In the decades to come, the European electricity system must undergo an unprecedented transformation to avert the devastating impacts of climate change. To devise various possibilities for achieving a sustainable yet cost-efficient system, in the thesis at hand, we solve large optimisation problems that coordinate the siting of generation, storage and transmission capacities. Thereby, it is critical to capture the weather-dependent variability of wind and solar power as well as transmission bottlenecks. In addition to modelling at high spatial and temporal resolution, this requires a detailed representation of the electricity grid. However, since the resulting computational challenges limit what can be investigated, compromises on model accuracy must be made, and methods from informatics become increasingly relevant to formulate models efficiently and to compute many scenarios.
The first part of the thesis is concerned with justifying such trade-offs between model detail and solving times. The main research question is how to circumvent some of the challenging non-convexities introduced by transmission network representations in joint capacity expansion models while still capturing the core grid physics. We first examine tractable linear approximations of power flow and transmission losses. Subsequently, we develop an efficient reformulation of the discrete transmission expansion planning (TEP) problem based on a cycle decomposition of the network graph, which conveniently also accommodates grid synchronisation options. Because discrete investment decisions aggravate the problem’s complexity, we also cover simplifying heuristics that make use of sequential linear programming (SLP) and retrospective discretisation techniques.

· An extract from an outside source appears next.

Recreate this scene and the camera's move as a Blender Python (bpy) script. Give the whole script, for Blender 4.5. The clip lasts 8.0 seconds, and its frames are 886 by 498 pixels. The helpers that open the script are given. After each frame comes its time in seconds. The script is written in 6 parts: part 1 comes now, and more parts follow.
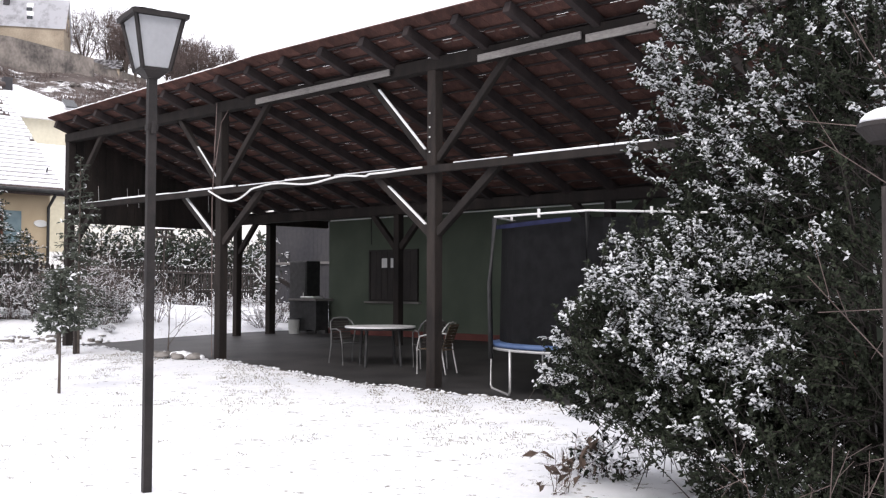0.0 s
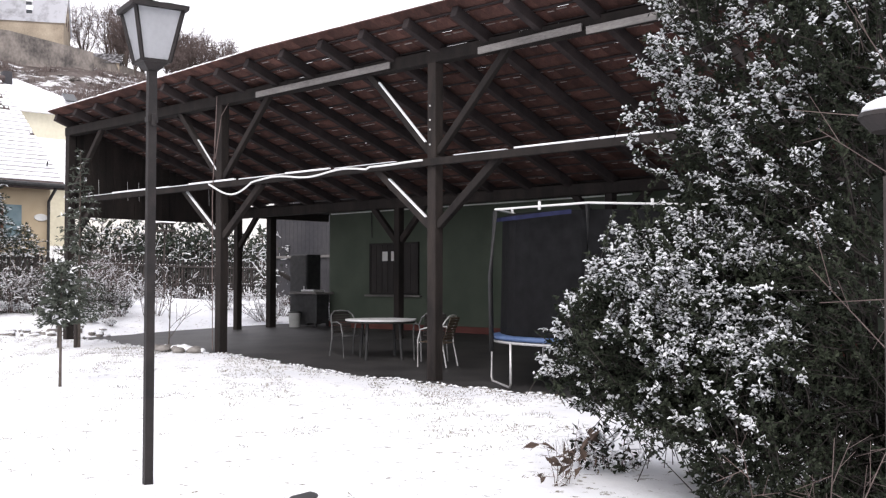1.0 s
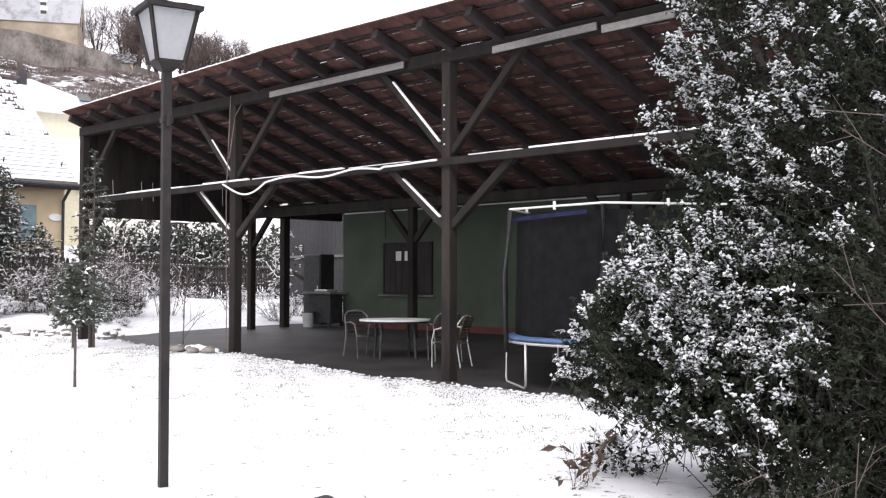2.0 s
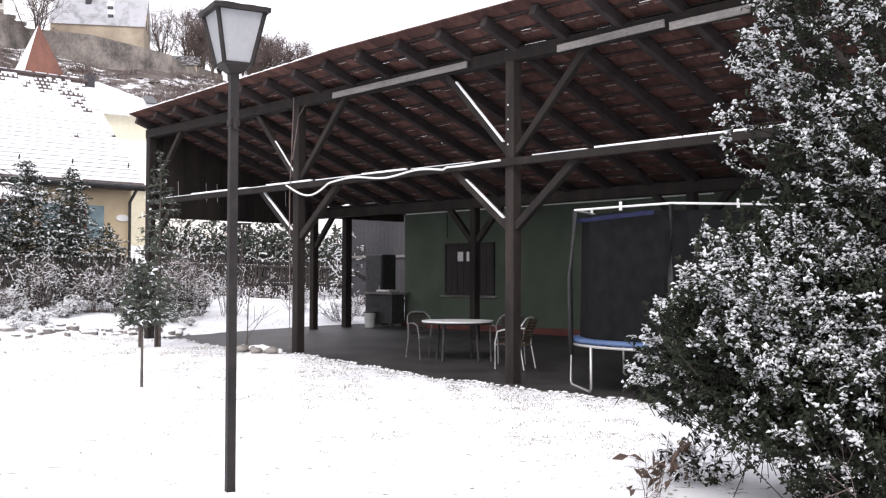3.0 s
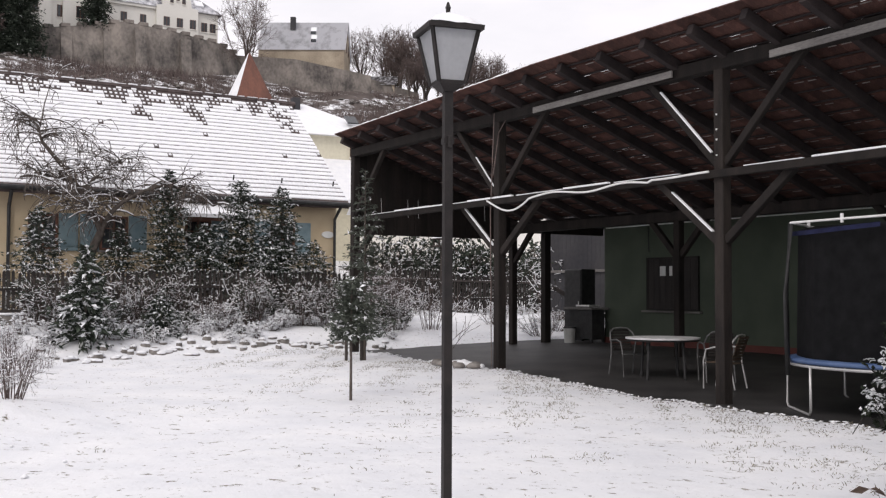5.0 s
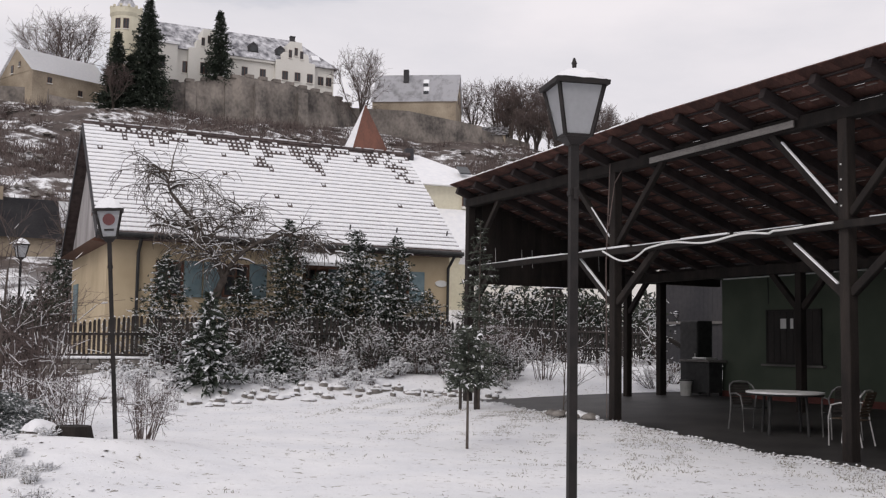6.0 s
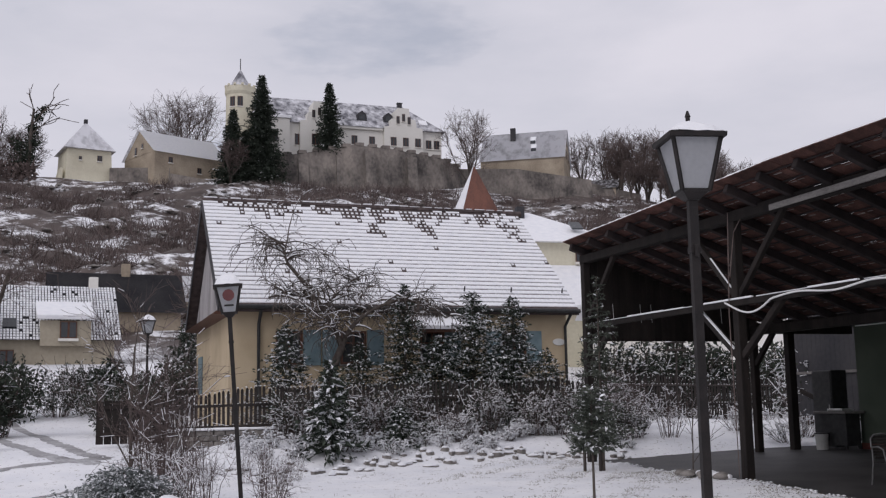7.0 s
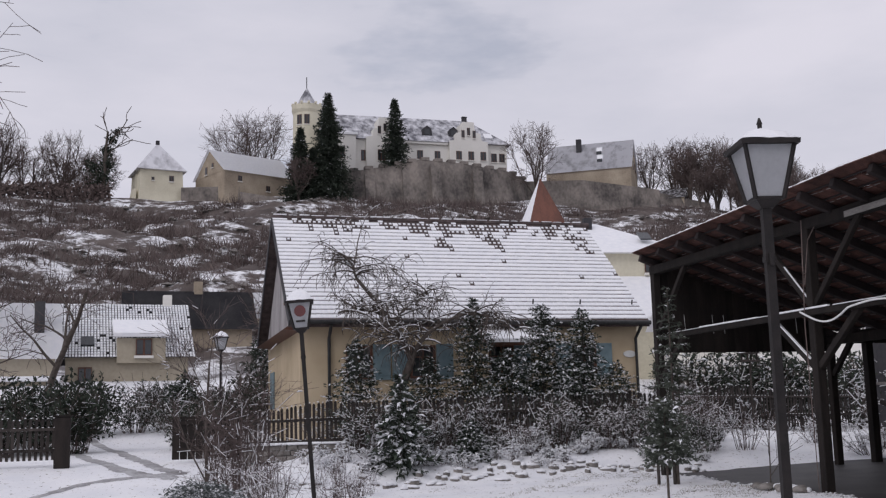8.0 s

In the second half, we investigate other trade-offs, namely between least-cost and near-optimal solutions. We systematically explore broad ranges of technologically diverse system configurations that are viable without compromising the system’s overall cost-effectiveness. For example, we present solutions that avoid installing onshore wind turbines, bypass new overhead transmission lines, or feature a more regionally balanced distribution of generation capacities. Such alternative designs may be more widely socially accepted, and, thus, knowing about these degrees of freedom is highly policy-relevant. The method we employ to span the space of near-optimal solutions is related to modelling-to-generate-alternatives, a variant of multi-objective optimisation. The robustness of our results is further strengthened by considering technology cost uncertainties. To efficiently sweep the cost parameter space, we leverage multi-fidelity surrogate modelling techniques using sparse polynomial chaos expansion in combination with low-discrepancy sampling and extensive parallelisation on high-performance computing infrastructure.